Illustration : William TURNER. « Staffa, la grotte de Fingal » -1832 -

 

Bien sûr, il y a Celan, Carême, Obaldia, Queneau.
Et puis, il y a Racine, Rostand, Verlaine et Rimbaud...Et Desnos, Eluard et Prévert et …


Mais Baudelaire
 ! En six mois, pas même une allusion à Baudelaire. Ne mériterait-il pas, parmi eux, une place, pour ne pas dire une place « énorme » ? On entend d’ici Fabrice Luchini pestant : « Baudelaire ! Baudelaire, mais c’est énooorrrme, Baudelaire ! »

Mais voilà, nous étions trop impressionnés. C’est que Baudelaire est ENORME ! Ecraserait-il tous les autres? Et que choisir ? Si les sculptures de Rodin expriment la puissance, la poésie de Baudelaire l'exprime tout autant.
Ah oui, elle en "impose" ! Bien sûr, on peut en louer la rigueur de composition, la richesse des images, mais aussi et surtout, en éprouver le mystère
. Mystère de l'envoûtement. On peut décortiquer, disséquer les textes et en disserter, mais la plus grande jouissance est de se laisser porter, abandonné aux sensations de la langue pour respirer, toucher, entendre, voir...

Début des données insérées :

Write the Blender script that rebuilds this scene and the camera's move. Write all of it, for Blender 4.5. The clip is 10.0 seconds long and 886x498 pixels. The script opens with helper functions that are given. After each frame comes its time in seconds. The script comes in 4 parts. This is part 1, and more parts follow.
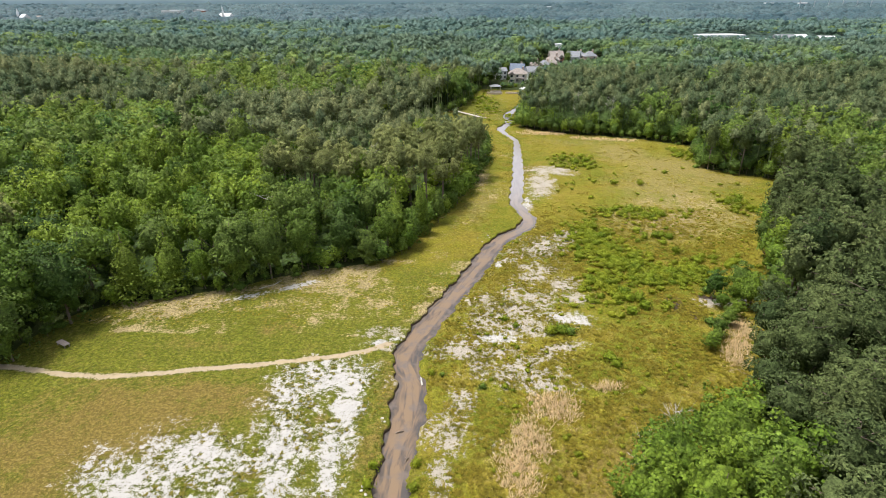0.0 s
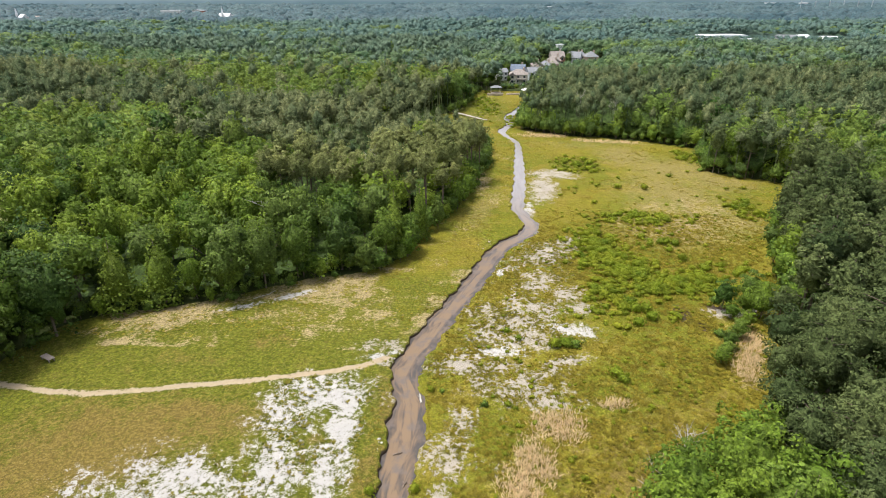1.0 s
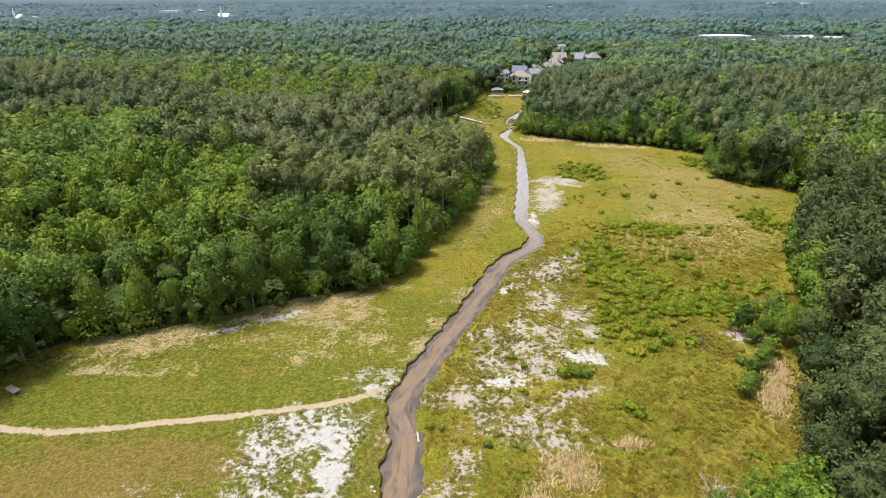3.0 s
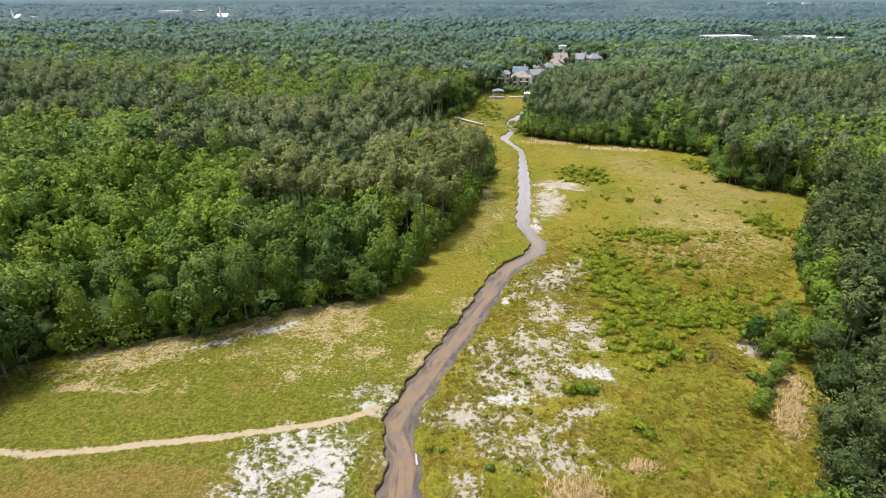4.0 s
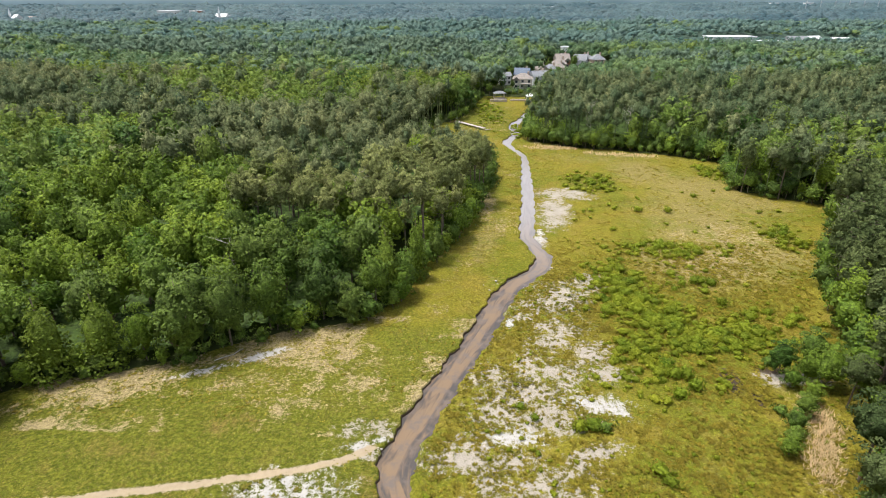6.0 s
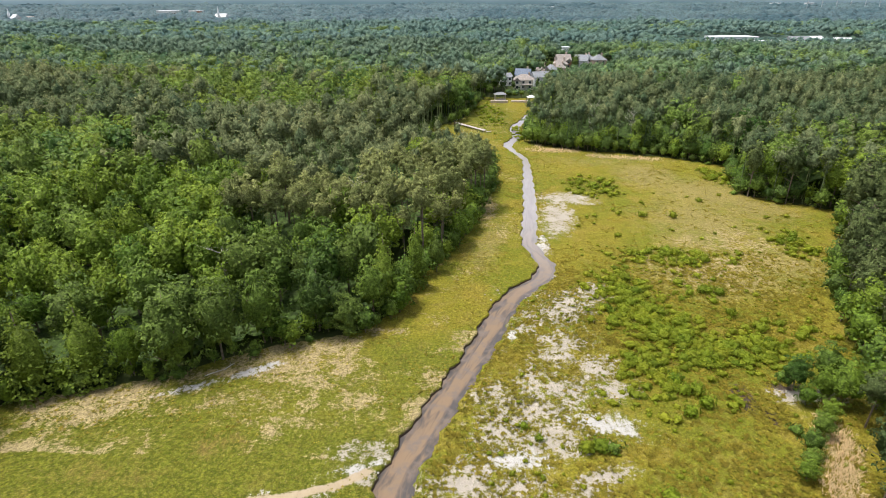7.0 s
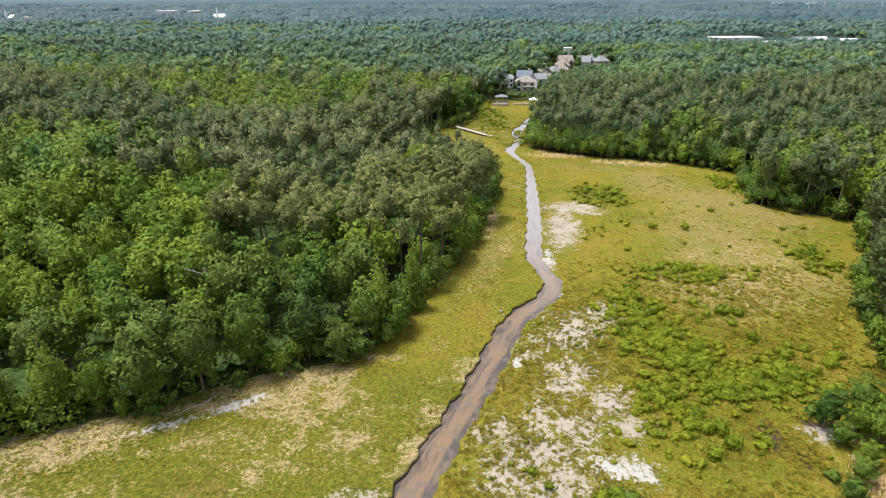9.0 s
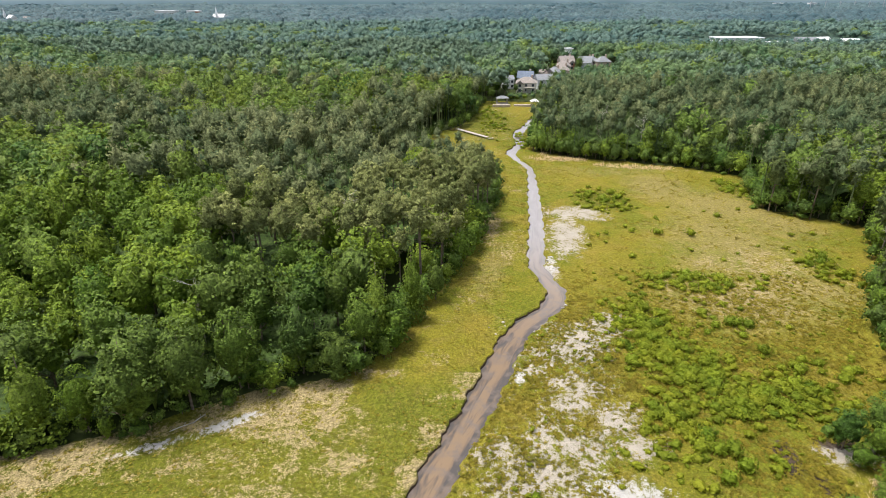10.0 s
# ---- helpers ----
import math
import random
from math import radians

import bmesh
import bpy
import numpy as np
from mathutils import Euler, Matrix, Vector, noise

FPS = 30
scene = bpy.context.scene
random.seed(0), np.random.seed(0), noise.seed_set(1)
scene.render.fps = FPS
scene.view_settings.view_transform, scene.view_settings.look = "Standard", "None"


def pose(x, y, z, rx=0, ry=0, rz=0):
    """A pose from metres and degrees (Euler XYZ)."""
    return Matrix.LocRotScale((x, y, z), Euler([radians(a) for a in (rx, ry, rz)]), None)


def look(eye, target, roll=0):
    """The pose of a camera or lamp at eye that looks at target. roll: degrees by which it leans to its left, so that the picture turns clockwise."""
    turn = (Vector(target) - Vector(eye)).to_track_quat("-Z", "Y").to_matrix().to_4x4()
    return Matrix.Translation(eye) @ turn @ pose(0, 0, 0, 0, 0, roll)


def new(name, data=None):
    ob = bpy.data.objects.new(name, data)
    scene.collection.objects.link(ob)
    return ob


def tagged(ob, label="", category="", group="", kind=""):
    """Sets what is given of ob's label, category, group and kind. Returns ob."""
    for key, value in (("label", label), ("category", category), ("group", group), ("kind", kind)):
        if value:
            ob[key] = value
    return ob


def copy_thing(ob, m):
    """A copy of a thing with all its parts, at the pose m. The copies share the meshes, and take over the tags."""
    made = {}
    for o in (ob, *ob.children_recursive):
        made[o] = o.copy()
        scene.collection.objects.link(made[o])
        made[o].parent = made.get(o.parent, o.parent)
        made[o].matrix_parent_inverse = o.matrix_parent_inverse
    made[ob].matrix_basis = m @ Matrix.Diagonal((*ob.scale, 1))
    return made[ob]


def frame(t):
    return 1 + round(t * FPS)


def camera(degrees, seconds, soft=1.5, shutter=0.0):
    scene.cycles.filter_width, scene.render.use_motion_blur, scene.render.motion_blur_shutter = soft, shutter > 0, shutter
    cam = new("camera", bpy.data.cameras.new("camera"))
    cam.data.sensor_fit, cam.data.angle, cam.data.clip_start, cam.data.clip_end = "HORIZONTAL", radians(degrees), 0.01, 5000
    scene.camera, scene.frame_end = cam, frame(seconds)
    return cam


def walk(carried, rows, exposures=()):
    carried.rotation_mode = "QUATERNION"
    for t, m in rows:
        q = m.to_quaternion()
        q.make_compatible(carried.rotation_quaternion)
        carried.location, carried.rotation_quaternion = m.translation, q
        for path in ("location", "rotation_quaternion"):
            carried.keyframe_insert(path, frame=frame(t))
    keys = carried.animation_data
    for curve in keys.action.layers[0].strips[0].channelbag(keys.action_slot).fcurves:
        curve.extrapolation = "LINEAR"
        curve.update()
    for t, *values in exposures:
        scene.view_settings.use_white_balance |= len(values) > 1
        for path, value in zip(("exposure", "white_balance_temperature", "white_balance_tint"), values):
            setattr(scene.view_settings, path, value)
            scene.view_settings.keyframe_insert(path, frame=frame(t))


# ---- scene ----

# ---- camera ----
cam = camera(75.9, 10.0, soft=0.7)
walk(cam, [(t, pose(1.78 - 0.042 * t, 1.62 + 3.91 * t, 53.14, 90 - 24.45, 0.1, 1.126 + 0.012 * t)) for t in (0.0, 2.5, 5.0, 7.5, 10.0)])
scene.view_settings.exposure = 0.22

# ---- world and sun ----
SUN_HEIGHT, SUN_FROM = 72.0, -80.0      # degrees above the horizon; degrees from straight ahead, to the left
world = bpy.data.worlds.new("sky")
scene.world = world
world.use_nodes = True
wt = world.node_tree
sky = wt.nodes.new("ShaderNodeTexSky")
sky.sky_type = "NISHITA"
sky.sun_disc = False
sky.sun_elevation = radians(SUN_HEIGHT)
sky.sun_rotation = radians(SUN_FROM)
sky.air_density, sky.dust_density, sky.ozone_density = 1.0, 4.0, 1.0
veil = wt.nodes.new("ShaderNodeHueSaturation")      # thin cloud: the blue is washed out
veil.inputs["Saturation"].default_value = 0.55
wt.links.new(sky.outputs[0], veil.inputs["Color"])
wt.links.new(veil.outputs[0], wt.nodes["Background"].inputs[0])
wt.nodes["Background"].inputs[1].default_value = 0.19
sun = new("sun", bpy.data.lights.new("sun", "SUN"))
sun.data.energy, sun.data.angle, sun.data.color = 3.1, radians(9.0), (1.0, 0.97, 0.92)
sun.matrix_world = look((0, 0, 300), (0 - math.sin(radians(SUN_FROM)) * 100, -math.cos(radians(SUN_FROM)) * 100, 300 - 100 * math.tan(radians(SUN_HEIGHT))))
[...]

Goûter la beauté. Rare privilège.
Baudelaire, oui, parce que la beauté n'a pas à s'expliquer, elle s'impose.

 

- Et que choisir ? disions-nous plus haut. Le tout premier poème que nous proposons aujourd’hui nous parait heureusement épouser l’atmosphère que nous tentons de créer sur ce blog.

 

 

L’étranger

Qui aimes-tu le mieux, homme énigmatique, dis ? Ton père, ta mère, ta soeur ou ton frère ?

- Je n'ai ni père, ni mère, ni soeur, ni frère.

- Tes amis ?

- Vous vous servez là d’une parole dont le sens m'est resté jusqu'à ce jour inconnu.

- Ta patrie ?

- J'ignore sous quelle latitude elle est située.

- La beauté ?

- Je l’aimerais volontiers, déesse et immortelle.

- L’or ?

- Je le hais comme vous haïssez Dieu.

- Eh ! qu'aimes-tu donc, extraordinaire étranger ?

- J'aime les nuages... les nuages qui passent... là-bas... là-bas... les merveilleux nuages !

 

in Petits Poèmes en prose.

 


Note 1 : sous-titre Le Spleen de Paris, recueil posthume de poèmes en proses publié en 1869, composé d’une cinquantaine de pièces rédigées entre 1855 et 1864.